This paper described a case study involved an investigation in a field in Libya, where massive unexplained fill had been reported accompanying obstruction of production for majority of production wells since the onset of production, indicating possible sanding issues for this field.
To investigate this problem, relevant data from different sources and different domains (i.e., wireline logs, laboratory test data, drilling data, well data and field data) were integrated to generate a Mechanical Earth Model (MEM). This model provided the descriptions of the rock strengths and in-situ stresses in the reservoir formation. Somewhat surprisingly, the model, backed up by the core laboratory test data, observations from core inspection and thin section analyses, revealed the rocks to be extremely hard and strong, and therefore highly unlikely to sand. These findings contradicted with initial impression and previous expectation on this sandstone that it should have been sand-prone formation. Facing these apparent inconsistencies, the investigation moved beyond an initial focus of sanding risk evaluation and sandface completion optimization. The final results revealed that the problems facing the field were other than conventional sanding and formation failure, and that they involved some rather interesting and misleading phenomena, such as precipitation of salt from production, tubing scale, spalling of borehole wall with drawdown and cavings bridge (cavings might fall into and become wedged in the openhole, forming a bridge with no material beneath).
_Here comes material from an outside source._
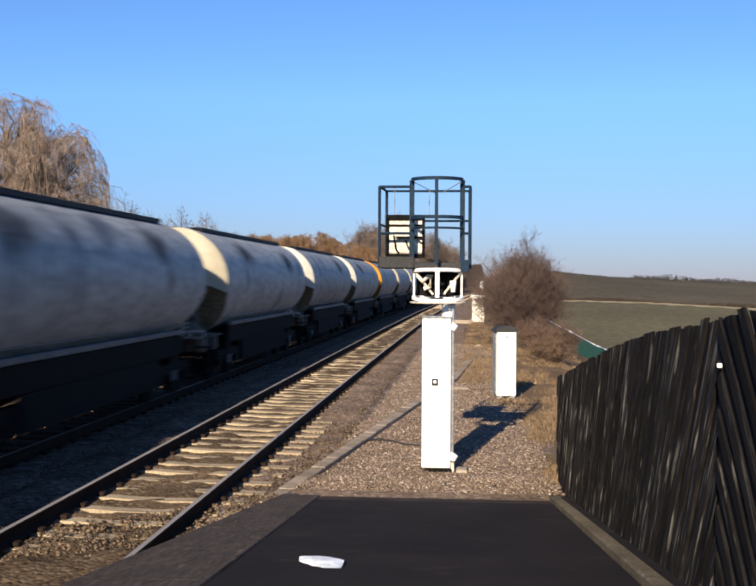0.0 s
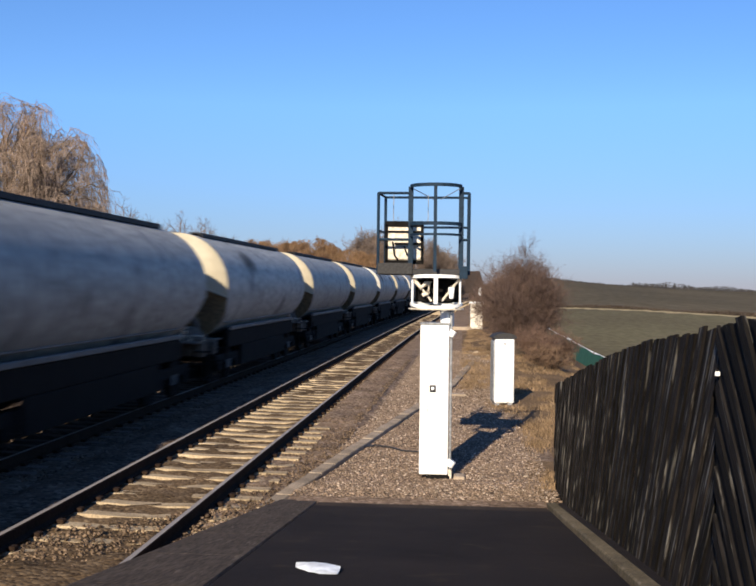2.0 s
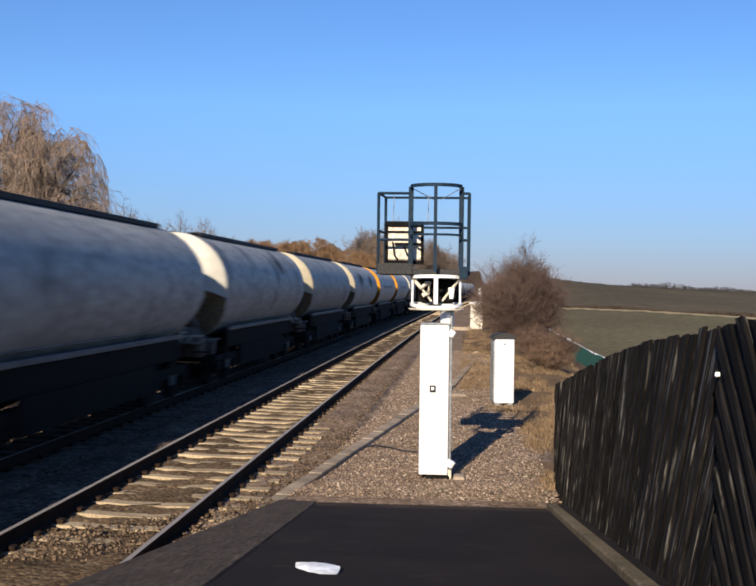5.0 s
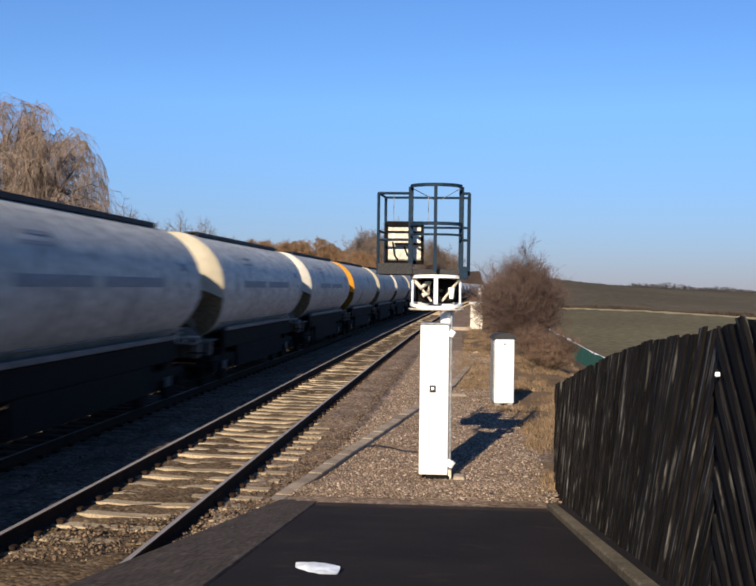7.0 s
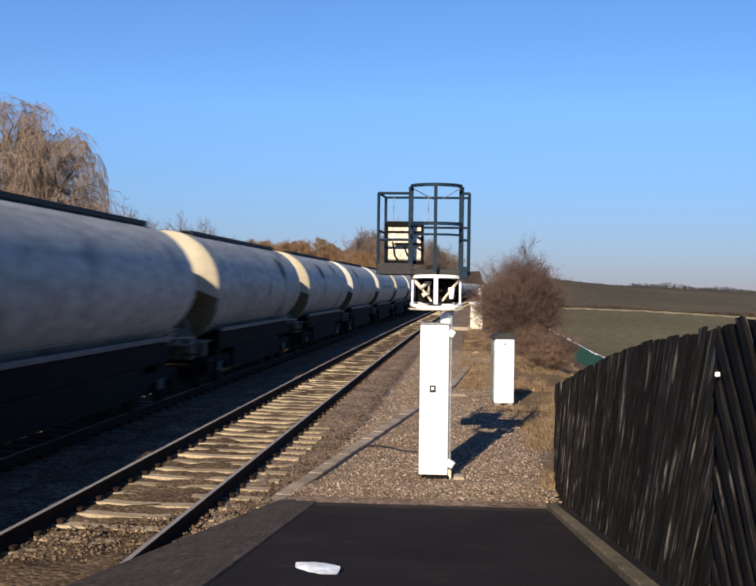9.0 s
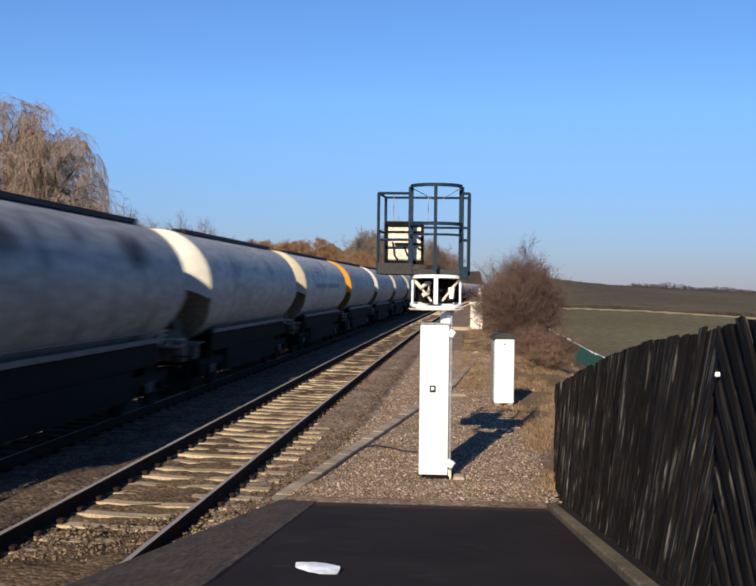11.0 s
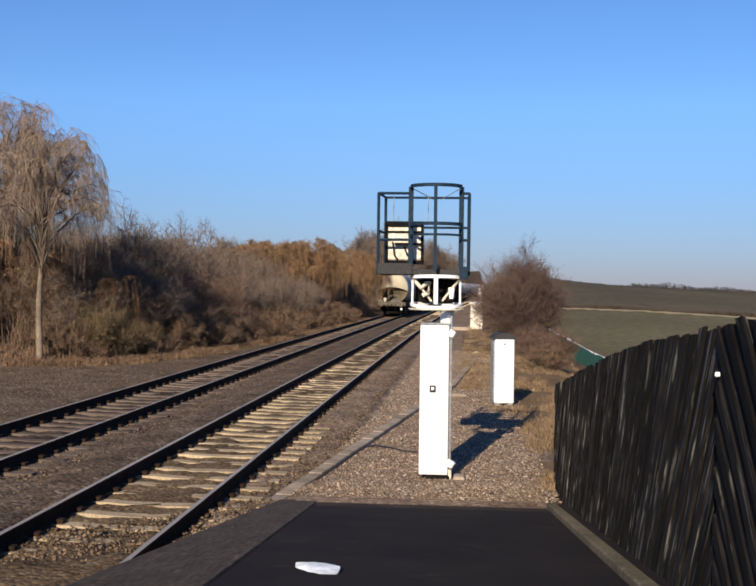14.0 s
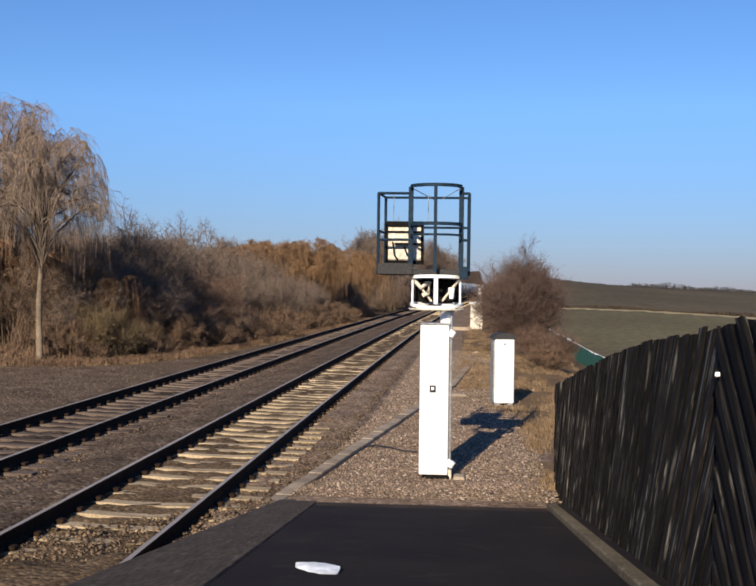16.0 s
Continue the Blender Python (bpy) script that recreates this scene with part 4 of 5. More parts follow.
def motions():
    """The train runs away along the far track."""
    for i, w in enumerate(wagons):
        rows = []
        for k in range(17):
            t = float(k)
            s = REAR_AT + SPEED * (t - 11.5) + ACCEL * (t - 11.5) ** 2 + i * PITCH
            rows.append((t, train_pose(s)))
        walk(w, rows)



# ---- bare trees, shrubs and grass ----
def strands(P, R, n=3):
    """Thin tapered strands: P (count, steps, 3), R (count, steps)."""
    c, k, _ = P.shape
    d = np.gradient(P, axis=1)
    d /= np.linalg.norm(d, axis=2, keepdims=True) + 1e-9
    ref = np.where(np.abs(d[..., 2:3]) < 0.85, np.array([0, 0, 1.0]), np.array([1.0, 0, 0]))
    u = np.cross(d, ref)
    u /= np.linalg.norm(u, axis=2, keepdims=True) + 1e-9
    w = np.cross(u, d)
    a = 2 * np.pi * np.arange(n) / n
    V = P[:, :, None, :] + (u[:, :, None, :] * np.cos(a)[None, None, :, None] + w[:, :, None, :] * np.sin(a)[None, None, :, None]) * R[:, :, None, None]
    idx = np.arange(c * k * n).reshape(c, k, n)
    q = np.stack([idx[:, :-1], np.roll(idx[:, :-1], -1, 2), np.roll(idx[:, 1:], -1, 2), idx[:, 1:]], -1).reshape(-1, 4)
    return V.reshape(-1, 3), q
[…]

The investigation concluded that installing sand control facilities were unnecessary, which otherwise would have cost millions of dollars without correctly addressing the real problem that this field was facing. The study highlighted the importance of a thorough investigation of the mechanism and source of sanding rather than premature conclusions based initial, and potentially misleading evidence. It also highlighted how the integration of information from different sources and disciplines were able to correctly identify and address a particular borehole fill problem, allowing for optimizing field operations, field management and workover strategies.